Leave the pictures out, and retype all of the material exactly as written.

### Source excerpt
═══

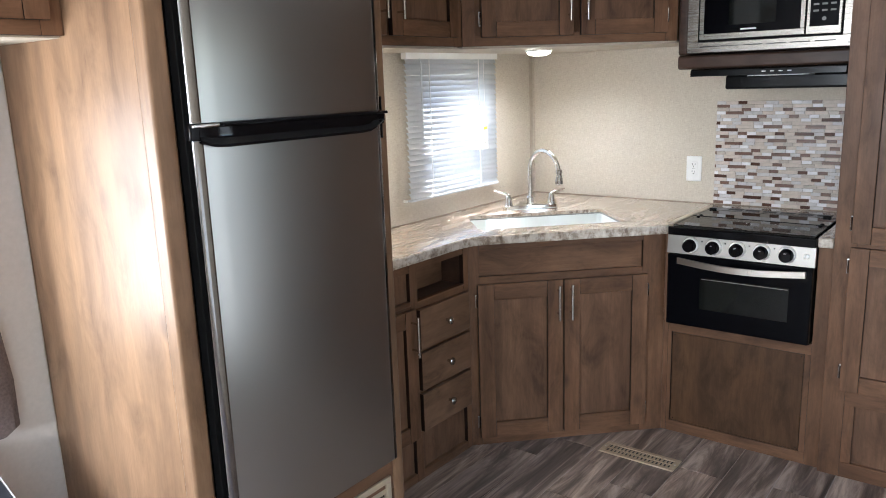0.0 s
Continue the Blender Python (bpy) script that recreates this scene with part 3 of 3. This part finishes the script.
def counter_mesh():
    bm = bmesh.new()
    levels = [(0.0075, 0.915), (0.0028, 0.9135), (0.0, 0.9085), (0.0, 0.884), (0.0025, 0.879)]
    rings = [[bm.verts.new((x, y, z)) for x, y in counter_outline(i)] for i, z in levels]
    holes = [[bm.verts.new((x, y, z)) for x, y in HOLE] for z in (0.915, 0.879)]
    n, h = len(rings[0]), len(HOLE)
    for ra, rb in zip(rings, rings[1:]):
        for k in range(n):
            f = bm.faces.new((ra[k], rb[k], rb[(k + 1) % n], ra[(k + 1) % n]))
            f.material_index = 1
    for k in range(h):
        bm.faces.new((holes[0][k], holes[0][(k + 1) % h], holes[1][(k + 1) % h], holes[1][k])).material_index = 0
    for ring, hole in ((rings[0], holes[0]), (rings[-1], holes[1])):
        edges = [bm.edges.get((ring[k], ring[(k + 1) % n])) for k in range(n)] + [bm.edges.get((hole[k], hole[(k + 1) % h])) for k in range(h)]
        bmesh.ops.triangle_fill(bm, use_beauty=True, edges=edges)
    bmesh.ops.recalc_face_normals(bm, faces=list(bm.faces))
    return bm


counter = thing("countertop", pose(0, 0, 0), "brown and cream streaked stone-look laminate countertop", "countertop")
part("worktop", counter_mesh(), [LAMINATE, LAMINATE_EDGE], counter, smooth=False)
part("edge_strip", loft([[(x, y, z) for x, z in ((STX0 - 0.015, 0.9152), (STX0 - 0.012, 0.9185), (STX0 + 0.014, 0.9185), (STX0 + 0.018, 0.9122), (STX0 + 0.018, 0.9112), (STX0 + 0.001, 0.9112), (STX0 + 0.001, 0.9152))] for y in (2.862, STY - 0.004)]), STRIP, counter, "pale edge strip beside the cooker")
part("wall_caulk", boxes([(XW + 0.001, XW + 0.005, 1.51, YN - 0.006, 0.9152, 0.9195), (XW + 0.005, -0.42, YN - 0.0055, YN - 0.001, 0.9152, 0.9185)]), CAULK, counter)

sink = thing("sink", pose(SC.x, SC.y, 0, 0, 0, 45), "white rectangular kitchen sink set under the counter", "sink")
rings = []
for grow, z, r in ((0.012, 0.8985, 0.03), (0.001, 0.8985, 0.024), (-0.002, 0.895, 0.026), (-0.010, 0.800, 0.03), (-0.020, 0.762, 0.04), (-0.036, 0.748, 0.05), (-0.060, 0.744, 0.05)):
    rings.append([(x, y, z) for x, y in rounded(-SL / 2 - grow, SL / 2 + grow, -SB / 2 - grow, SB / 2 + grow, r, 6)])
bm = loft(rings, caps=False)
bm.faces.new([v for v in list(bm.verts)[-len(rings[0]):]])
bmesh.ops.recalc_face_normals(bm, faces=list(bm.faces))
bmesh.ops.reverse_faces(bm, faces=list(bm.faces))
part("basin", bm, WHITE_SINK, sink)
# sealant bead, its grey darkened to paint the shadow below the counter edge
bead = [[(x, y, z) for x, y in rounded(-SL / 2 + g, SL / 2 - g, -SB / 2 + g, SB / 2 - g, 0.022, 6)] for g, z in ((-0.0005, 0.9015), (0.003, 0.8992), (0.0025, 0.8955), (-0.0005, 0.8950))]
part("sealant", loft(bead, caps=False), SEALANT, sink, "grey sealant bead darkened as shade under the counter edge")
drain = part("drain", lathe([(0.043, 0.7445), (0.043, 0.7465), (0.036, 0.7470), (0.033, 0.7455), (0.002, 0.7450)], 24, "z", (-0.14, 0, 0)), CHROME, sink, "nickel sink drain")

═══

### Solved exercise
0.0 s
Continue the Blender Python (bpy) script that recreates this scene with part 3 of 3. This part finishes the script.
def counter_mesh():
    bm = bmesh.new()
    levels = [(0.0075, 0.915), (0.0028, 0.9135), (0.0, 0.9085), (0.0, 0.884), (0.0025, 0.879)]
    rings = [[bm.verts.new((x, y, z)) for x, y in counter_outline(i)] for i, z in levels]
    holes = [[bm.verts.new((x, y, z)) for x, y in HOLE] for z in (0.915, 0.879)]
    n, h = len(rings[0]), len(HOLE)
    for ra, rb in zip(rings, rings[1:]):
        for k in range(n):
            f = bm.faces.new((ra[k], rb[k], rb[(k + 1) % n], ra[(k + 1) % n]))
            f.material_index = 1
    for k in range(h):
        bm.faces.new((holes[0][k], holes[0][(k + 1) % h], holes[1][(k + 1) % h], holes[1][k])).material_index = 0
    for ring, hole in ((rings[0], holes[0]), (rings[-1], holes[1])):
        edges = [bm.edges.get((ring[k], ring[(k + 1) % n])) for k in range(n)] + [bm.edges.get((hole[k], hole[(k + 1) % h])) for k in range(h)]
        bmesh.ops.triangle_fill(bm, use_beauty=True, edges=edges)
    bmesh.ops.recalc_face_normals(bm, faces=list(bm.faces))
    return bm


counter = thing("countertop", pose(0, 0, 0), "brown and cream streaked stone-look laminate countertop", "countertop")
part("worktop", counter_mesh(), [LAMINATE, LAMINATE_EDGE], counter, smooth=False)
part("edge_strip", loft([[(x, y, z) for x, z in ((STX0 - 0.015, 0.9152), (STX0 - 0.012, 0.9185), (STX0 + 0.014, 0.9185), (STX0 + 0.018, 0.9122), (STX0 + 0.018, 0.9112), (STX0 + 0.001, 0.9112), (STX0 + 0.001, 0.9152))] for y in (2.862, STY - 0.004)]), STRIP, counter, "pale edge strip beside the cooker")
part("wall_caulk", boxes([(XW + 0.001, XW + 0.005, 1.51, YN - 0.006, 0.9152, 0.9195), (XW + 0.005, -0.42, YN - 0.0055, YN - 0.001, 0.9152, 0.9185)]), CAULK, counter)

sink = thing("sink", pose(SC.x, SC.y, 0, 0, 0, 45), "white rectangular kitchen sink set under the counter", "sink")
rings = []
for grow, z, r in ((0.012, 0.8985, 0.03), (0.001, 0.8985, 0.024), (-0.002, 0.895, 0.026), (-0.010, 0.800, 0.03), (-0.020, 0.762, 0.04), (-0.036, 0.748, 0.05), (-0.060, 0.744, 0.05)):
    rings.append([(x, y, z) for x, y in rounded(-SL / 2 - grow, SL / 2 + grow, -SB / 2 - grow, SB / 2 + grow, r, 6)])
bm = loft(rings, caps=False)
bm.faces.new([v for v in list(bm.verts)[-len(rings[0]):]])
bmesh.ops.recalc_face_normals(bm, faces=list(bm.faces))
bmesh.ops.reverse_faces(bm, faces=list(bm.faces))
part("basin", bm, WHITE_SINK, sink)
# sealant bead, its grey darkened to paint the shadow below the counter edge
bead = [[(x, y, z) for x, y in rounded(-SL / 2 + g, SL / 2 - g, -SB / 2 + g, SB / 2 - g, 0.022, 6)] for g, z in ((-0.0005, 0.9015), (0.003, 0.8992), (0.0025, 0.8955), (-0.0005, 0.8950))]
part("sealant", loft(bead, caps=False), SEALANT, sink, "grey sealant bead darkened as shade under the counter edge")
drain = part("drain", lathe([(0.043, 0.7445), (0.043, 0.7465), (0.036, 0.7470), (0.033, 0.7455), (0.002, 0.7450)], 24, "z", (-0.14, 0, 0)), CHROME, sink, "nickel sink drain")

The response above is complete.